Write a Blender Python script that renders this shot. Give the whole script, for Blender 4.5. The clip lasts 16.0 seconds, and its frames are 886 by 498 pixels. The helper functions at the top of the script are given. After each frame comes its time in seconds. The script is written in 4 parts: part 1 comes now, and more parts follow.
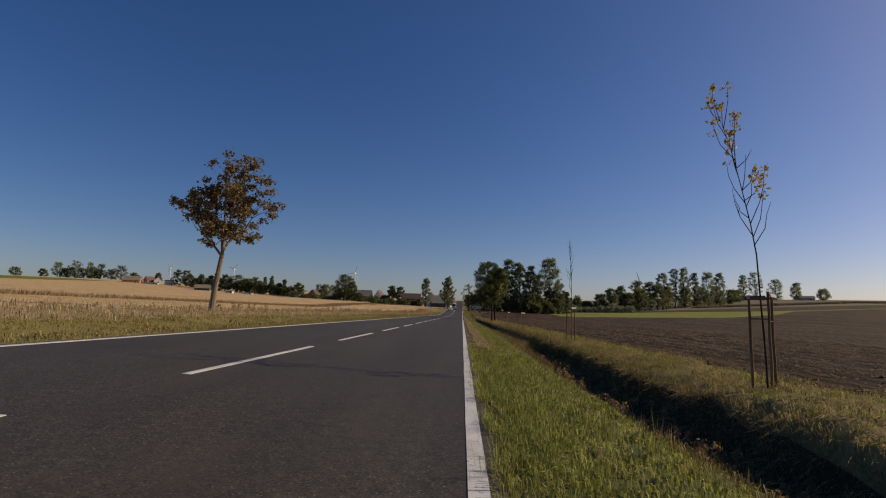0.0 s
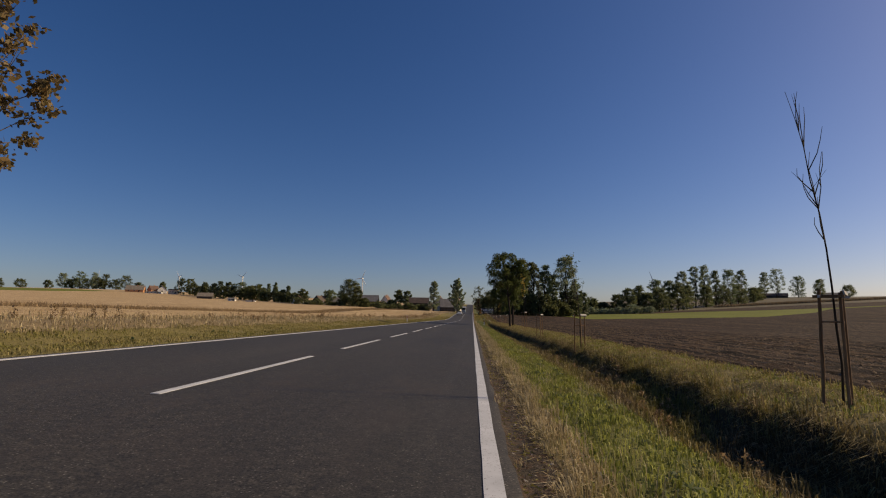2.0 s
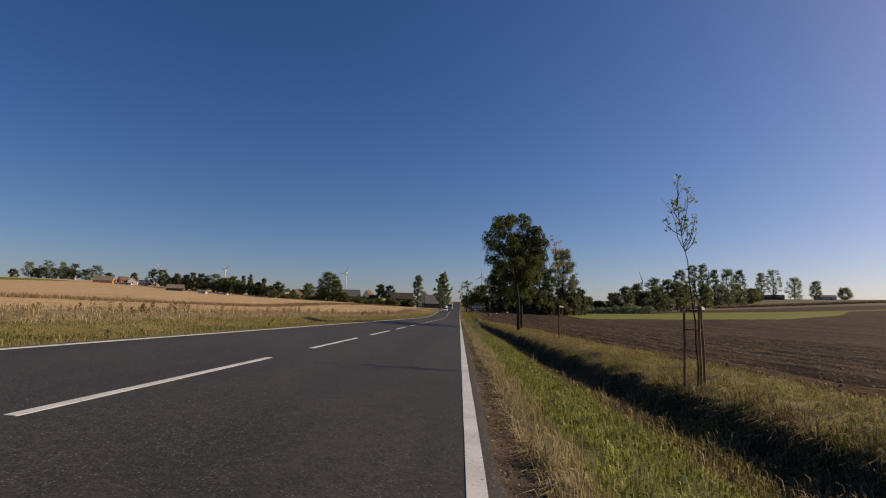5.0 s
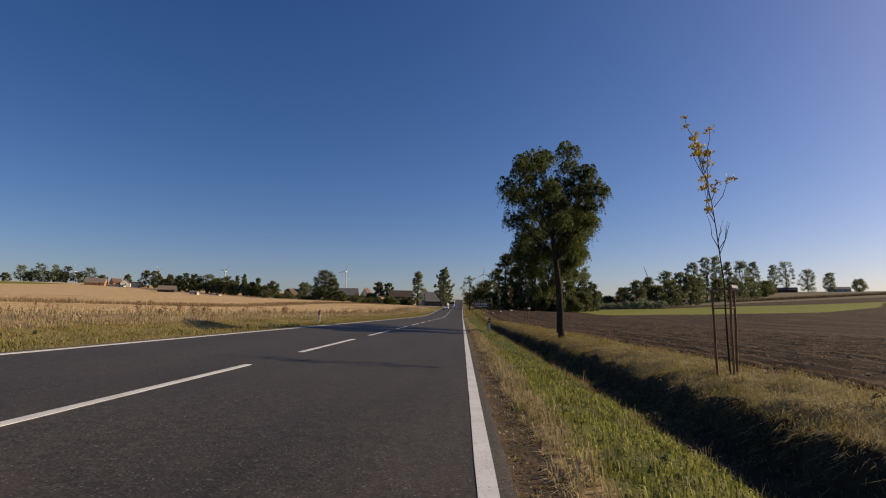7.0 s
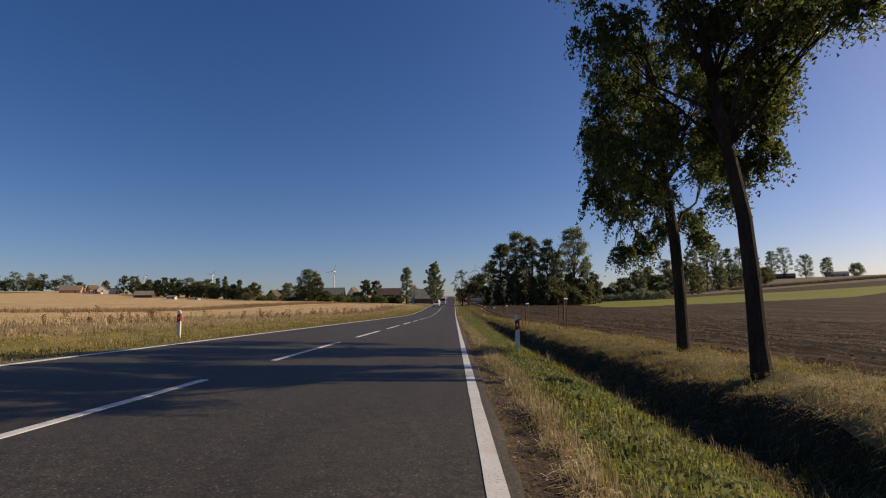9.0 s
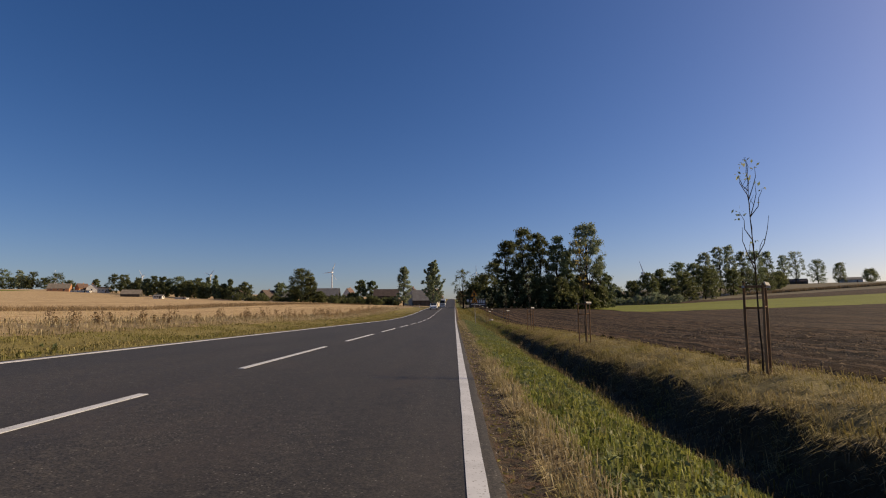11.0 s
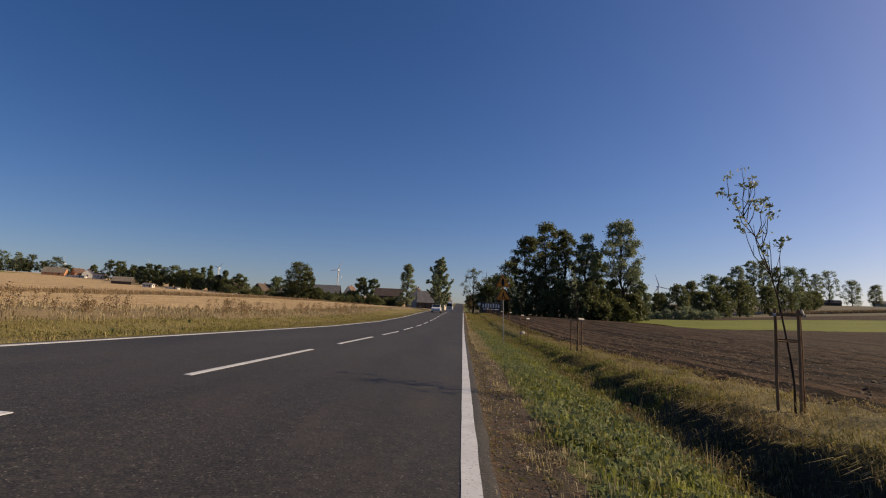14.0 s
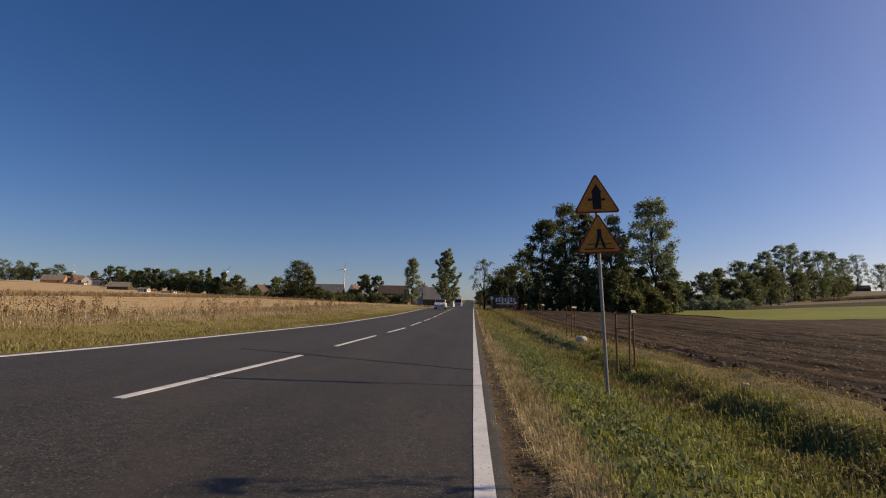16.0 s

..........

• [PROBLEM]
The data above should be repeated exactly, minus any pictures.

• [SOLVED EXERCISE]
Write a Blender Python script that renders this shot. Give the whole script, for Blender 4.5. The clip lasts 16.0 seconds, and its frames are 886 by 498 pixels. The helper functions at the top of the script are given. After each frame comes its time in seconds. The script is written in 4 parts: part 1 comes now, and more parts follow.
0.0 s
2.0 s
5.0 s
7.0 s
9.0 s
11.0 s
14.0 s
16.0 s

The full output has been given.